Monday, January 21, 2008

What used to be

I was browsing through the stuff on my laptop last night and came upon my chat histories that were saved. I decided to read my conversations with people I once used to talk to very often and tried to remember what I used to feel and went through.

Was I cut when I read something someone said to be 3 years ago, made me feel the rage I felt then again and the disappointment when I read the thing that someone said to me just a half a year ago. Nyeh, its the past. Yes it is.

It amazed me to see how much I have changed through the way I used to talk to people. how I used to talk to people who 'adored' me, people who I used to have a crush on, people I like to talk to. It makes me wonder how they are right now. It seemed like a life time ago. I can hardly remember how it feels like being 18 and how ignorant and stupid I was.

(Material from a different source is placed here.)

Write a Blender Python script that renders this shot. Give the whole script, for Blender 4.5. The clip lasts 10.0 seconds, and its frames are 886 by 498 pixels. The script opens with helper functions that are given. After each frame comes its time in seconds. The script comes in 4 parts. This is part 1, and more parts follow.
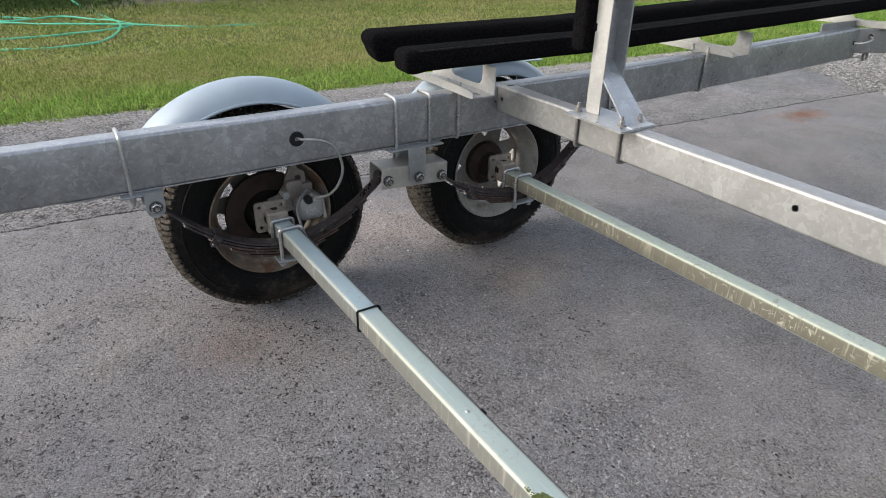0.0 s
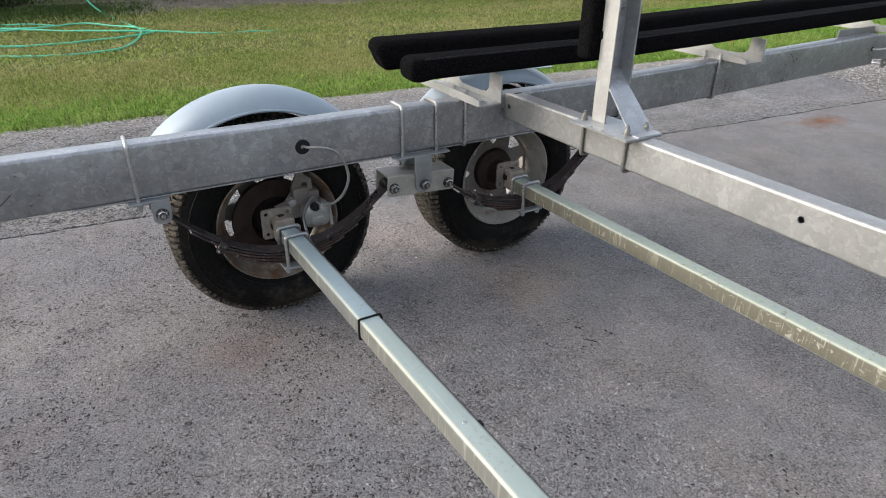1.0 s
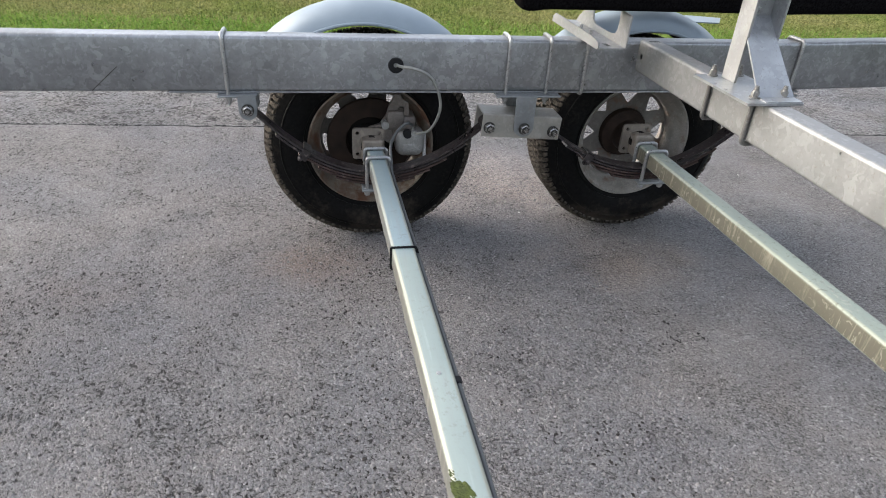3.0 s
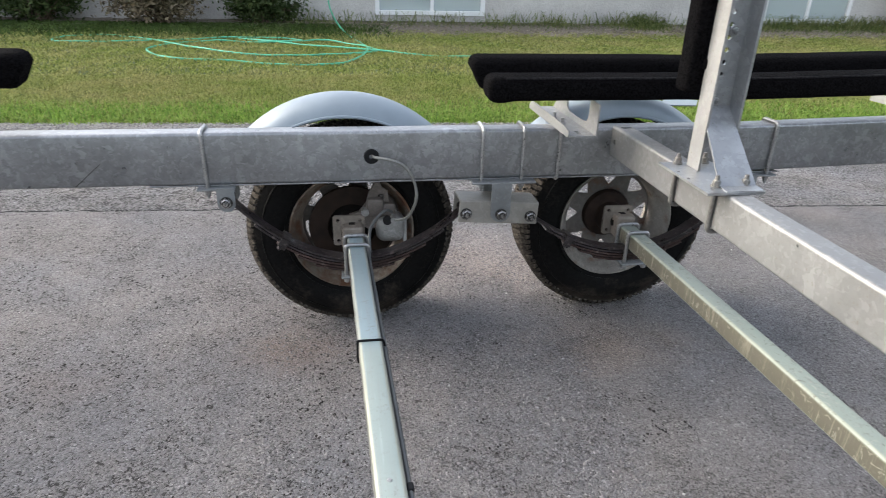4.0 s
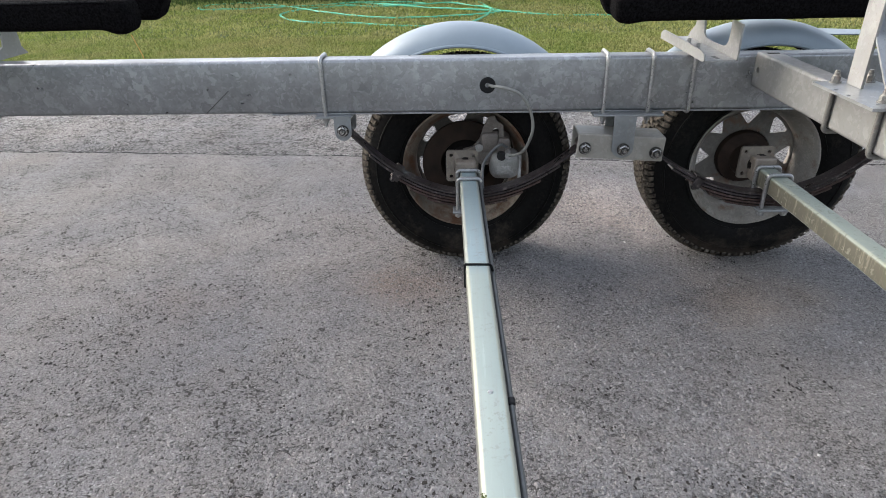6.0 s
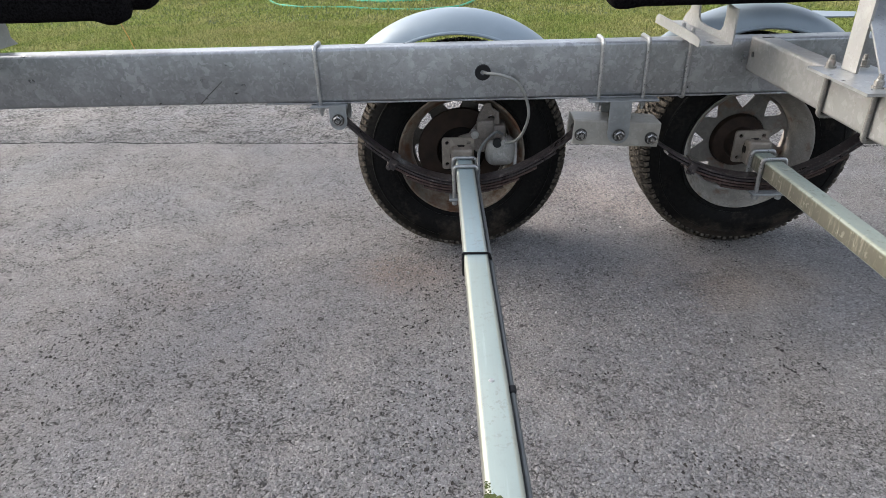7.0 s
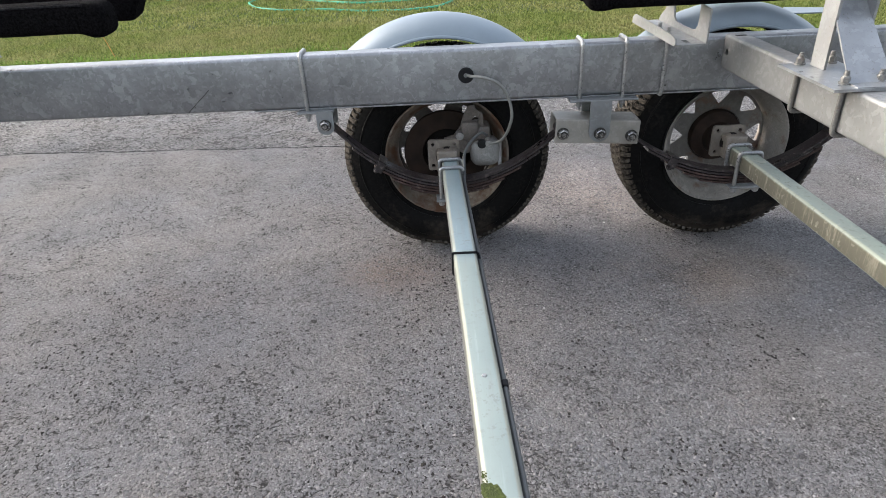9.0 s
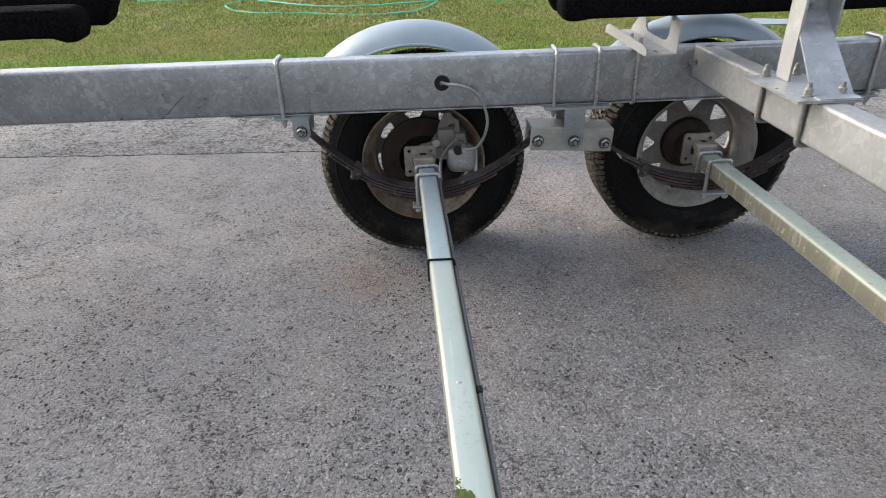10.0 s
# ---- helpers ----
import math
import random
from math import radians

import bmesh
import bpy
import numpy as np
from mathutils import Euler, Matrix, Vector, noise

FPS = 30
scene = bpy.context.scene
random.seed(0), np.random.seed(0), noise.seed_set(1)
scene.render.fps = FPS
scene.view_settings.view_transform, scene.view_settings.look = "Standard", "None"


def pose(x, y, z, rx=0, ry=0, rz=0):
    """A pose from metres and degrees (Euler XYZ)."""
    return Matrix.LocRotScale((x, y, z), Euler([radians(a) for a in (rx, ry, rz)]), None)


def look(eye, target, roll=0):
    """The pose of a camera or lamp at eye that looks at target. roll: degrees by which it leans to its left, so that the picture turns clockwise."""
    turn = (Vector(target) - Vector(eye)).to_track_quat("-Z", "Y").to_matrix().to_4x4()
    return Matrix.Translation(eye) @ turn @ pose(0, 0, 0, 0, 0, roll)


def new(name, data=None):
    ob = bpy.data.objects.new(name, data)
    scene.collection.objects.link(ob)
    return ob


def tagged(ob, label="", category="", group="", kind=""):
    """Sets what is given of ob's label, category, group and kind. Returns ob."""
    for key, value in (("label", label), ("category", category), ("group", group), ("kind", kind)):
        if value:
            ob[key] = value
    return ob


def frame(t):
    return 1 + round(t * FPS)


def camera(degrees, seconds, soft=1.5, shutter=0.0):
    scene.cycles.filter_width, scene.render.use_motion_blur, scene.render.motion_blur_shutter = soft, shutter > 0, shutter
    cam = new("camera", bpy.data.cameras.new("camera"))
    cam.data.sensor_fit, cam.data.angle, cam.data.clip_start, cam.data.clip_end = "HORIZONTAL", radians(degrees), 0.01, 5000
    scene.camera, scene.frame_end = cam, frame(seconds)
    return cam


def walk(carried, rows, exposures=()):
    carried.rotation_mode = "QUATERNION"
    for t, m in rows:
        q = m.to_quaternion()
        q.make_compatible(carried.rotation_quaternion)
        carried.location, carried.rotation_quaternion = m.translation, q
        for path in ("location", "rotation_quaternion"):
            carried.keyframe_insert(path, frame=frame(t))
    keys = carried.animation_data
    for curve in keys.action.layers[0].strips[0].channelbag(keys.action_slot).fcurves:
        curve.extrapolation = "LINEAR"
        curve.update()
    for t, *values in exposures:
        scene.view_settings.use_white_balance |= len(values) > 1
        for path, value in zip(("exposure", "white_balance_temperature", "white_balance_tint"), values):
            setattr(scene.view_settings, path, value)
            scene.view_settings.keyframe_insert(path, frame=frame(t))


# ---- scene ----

I got a peek of their lives by spending lots of time on facebook. haha. Through pictures and friends, they seem like they are having the time of their lives. But I guess that is just on the superficial. People choose to put up pictures of themselves having fun, partying, going on holidays. You don't really know what they are going through, I guess thats why its called facebook, not everything you want to know about me book. Welcome to my superficial fascia book.

So I was reading past conversations and thinking how was it that I was able to talk to these people with so much enthusiasm and so much interest via cyberspace but not in person. When in person we look at each other awkwardly sometimes and try very hard to think of something to say and most of the time the conversation just becomes too random, something I can handle, the random thing but not everyone can. Being random is highly essential to keep whatever sort of relationships moving further. But yea I admit I converse better online sometimes.

It's so hard to find people to bullshit with. I used to have a handful and it was one of the best times of my life, vomiting all sort of random shit while sitting at the mamak until 5 am. Good times, good times. I'm definitely looking forward to visiting home this mid year, that is if i save enough. Nah not if, definitely will save enough. Lots of holiday plans on the making, lots of food to eat and places to visit. Hmmm, can't wait.